Multi-Model FinOps in 2026: Routing Policies That Cut AI Inference Spend Without Killing Quality
Across 2026 trend discussions, one pattern is clear: AI adoption is no longer blocked by “can we build this,” but by “can we afford to run this continuously.”
Teams that moved quickly into agentic workflows now face a second wave of optimization. The unit cost of inference, context growth, retries, and tool-calling loops can silently erase product margin.
The practical answer is multi-model FinOps, where workload classes map to model tiers by policy.
Why flat model strategy fails
A common anti-pattern is sending every request to one premium model “for consistency.”
What happens:
- quality is high for simple tasks where it is unnecessary
- latency spikes under mixed load
- budget volatility increases with traffic bursts
Consistency at model layer often creates inconsistency at business layer.
Define workload classes first
Before touching routing code, classify requests:
- Class 1: deterministic/lightweight formatting, extraction, simple rewrite
- Class 2: medium reasoning synthesis across small context windows
- Class 3: high-stakes complex reasoning legal-sensitive, architecture-critical, multi-step planning
Then assign SLO and quality target per class.
Policy-driven routing model
A stable baseline uses three decisions:
- pre-route by request metadata and user tier
- in-route adapt using latency and confidence signals
- post-route escalate only when quality checks fail
Escalation should be exception path, not default.
Cost controls that work in practice
- prefix/prompt skeleton caching for repeated system context
- context budget enforcement with rolling summarization
- tool call caps per request class
- retry budgets with cause-aware backoff
- response-length caps tied to task type
Most overspend comes from uncontrolled loops, not from one expensive call.
Observability contract
You need per-request visibility across:
- model selected and fallback chain
- input/output token classes
- cache hit rates
- tool invocation count
- latency percentile and error taxonomy
- estimated and actual cost
Without this, finance and engineering cannot debug cost regressions together.
Team operating model
Successful organizations create a weekly FinOps ritual:
- platform presents model routing and spend deltas
- product reviews quality impact and support signals
- engineering leads approve policy changes
This turns cost control into continuous tuning, not quarterly panic.

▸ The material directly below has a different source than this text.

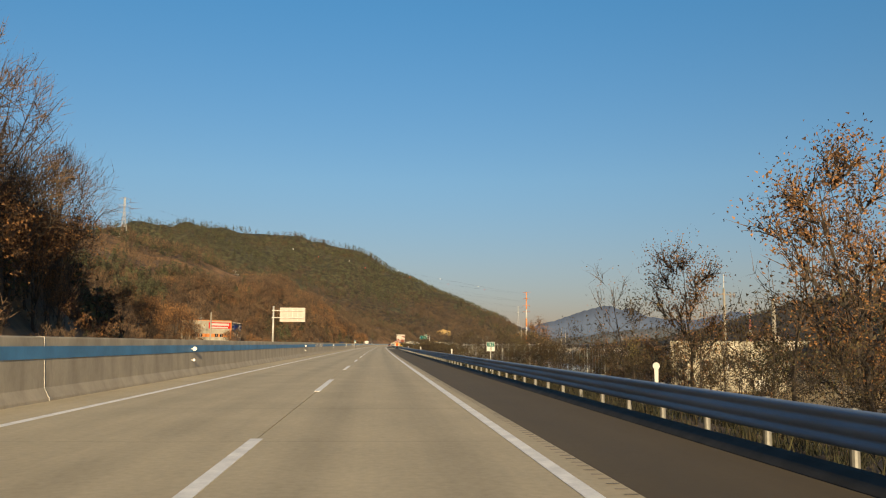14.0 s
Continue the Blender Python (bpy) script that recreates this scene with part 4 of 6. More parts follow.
for k in range(9000):
    s = rng.uniform(-10, 1150)
    d = 5.02 + abs(rng.normal()) * 2.6
    x, y = along(s, d)
    (places if rng.uniform() < 0.62 else weeds).append((float(x), float(y), 0.0, rng.uniform(0.4, 1.2), rng.uniform(0, 6.28), rng.randint(4)))
spread_out("dry_grass", tufts, places, [BARK, STRAW, STRAW], "dry straw-coloured grass behind the guardrail", "grass")
spread_out("green_weeds", tufts, weeds, [BARK, GREEN_WEED, GREEN_WEED], "low green weeds behind the guardrail", "weeds")

# single trees and tall shrubs on the bank
stand["yellow"] = [tree_thing("yellow_shrub_tree", broad_tree(200 + k, 4.2, 2600, 0.055, twigs=6, limbs=10, thick=0.06, start=0.15, twig_w=0.02), [BARK, TWIG, YELLOW_LEAF], "small tree with bright yellow autumn leaves on the bank", "tree", "bank trees") for k in range(2)]
stand["sparse"] = [tree_thing("sparse_tree", broad_tree(210 + k, 5.0, 1900, 0.048, twigs=6, limbs=10, thick=0.07, start=0.2, twig_w=0.02), [BARK, TWIG, GREEN_LEAF], "thin tree with a few yellowish green leaves", "tree", "bank trees") for k in range(3)]
stand["open"] = [tree_thing("open_tree", broad_tree(240, 6.0, 420, 0.055, twigs=4, limbs=9, thick=0.06, start=0.22, twig_w=0.018, sub=3), [BARK, TWIG, GREEN_LEAF], "thin open tree with small leaf clusters at its branch ends", "tree", "bank trees")]
stand["thin"] = [tree_thing("thin_bare_tree", broad_tree(220 + k, 6.5, 160, 0.05, twigs=5, limbs=9, thick=0.075, start=0.25, twig_w=0.018, sub=4), [BARK, TWIG, RUST_LEAF], "thin leafless tree with upright branches on the bank", "tree", "bank trees") for k in range(3)]
stand["rustbank"] = [tree_thing("rust_bank_tree", broad_tree(230 + k, 8.0, 6400, 0.055, twigs=8, limbs=14, thick=0.11, start=0.12), [BARK, TWIG, RUST_LEAF], "bushy tree with rust-brown leaves beside the road", "tree", "bank trees") for k in range(2)]
for kd, s, d, sc in (("yellow", 47, 13.5, 1.2), ("yellow", 52, 17, 1.3), ("yellow", 58, 19, 1.4), ("yellow", 60, 23, 1.4), ("yellow", 50, 21, 1.3), ("yellow", 64, 27, 1.4), ("yellow", 55, 15, 1.1), ("thin", 40, 16, 0.7), ("thin", 36, 14, 0.65),
                     ("sparse", 213, 13, 0.95), ("sparse", 217, 15.5, 0.9), ("sparse", 209, 15, 0.8), ("yellow", 221, 14, 0.6), ("sparse", 268, 9.5, 0.5), ("yellow", 272, 10, 0.45), ("yellow", 276, 12, 0.5), ("sparse", 281, 10.5, 0.5),
                     ("rustbank", 468, 14, 0.42), ("rustbank", 474, 12, 0.36), ("rustbank", 481, 14.5, 0.45), ("rustbank", 489, 13, 0.38), ("rustbank", 503, 14, 0.4), ("rustbank", 510, 12.5, 0.36), ("rustbank", 460, 15.5, 0.5), ("rustbank", 471, 17, 0.5), ("rustbank", 485, 17.5, 0.5), ("rustbank", 440, 12, 0.6), ("rustbank", 454, 18, 0.6), ("rustbank", 447, 12.6, 1.0), ("rustbank", 451, 15, 0.9), ("rustbank", 457, 11.5, 0.75), ("thin", 436, 12, 1.0), ("thin", 441, 15.5, 1.15), ("thin", 433, 16, 0.95), ("thin", 446, 10.0, 0.8), ("sparse", 424, 16, 1.1),
                     ("thin", 438, 18.5, 1.2), ("thin", 452, 18, 1.1), ("thin", 459, 9.5, 0.75), ("rustbank", 497, 13, 0.62), ("thin", 505, 12, 0.7), ("thin", 515, 13, 0.6), ("thin", 488, 12.5, 0.65),
                     ("thin", 584, 13, 0.55), ("thin", 592, 15, 0.6), ("thin", 636, 12, 0.8), ("thin", 640, 10.5, 0.75), ("thin", 644, 13.5, 0.85), ("thin", 648, 11.5, 0.7), ("thin", 631, 14, 0.8), ("thin", 627, 12, 0.6),
                     ("thin", 752, 12, 0.7), ("sparse", 760, 14, 0.6), ("thin", 770, 12.5, 0.55), ("sparse", 745, 10.5, 0.5), ("open", 962.7, 9, 0.95), ("thin", 840, 13, 0.5), ("thin", 858, 12, 0.5)):
    x, y = along(s, d)
    plant(kd, x, y, height(x, y) - 0.15, sc, rng.uniform(0, 360), rng.randint(4))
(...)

6-week optimization sprint
Week 1:
- baseline workload classes and current spend distribution
Week 2:
- deploy routing policy for low-risk class only
Week 3-4:
- add confidence-based escalation and tool-call caps
Week 5:
- compare quality and latency against control cohort
Week 6:
- expand policy to all classes, lock dashboard SLO alerts
Closing
In 2026, AI cost discipline is product strategy. Multi-model routing is not about choosing cheaper models blindly. It is about matching model capability to user intent with measurable guardrails. Teams that implement policy-first routing can scale AI features with predictable margin and reliability.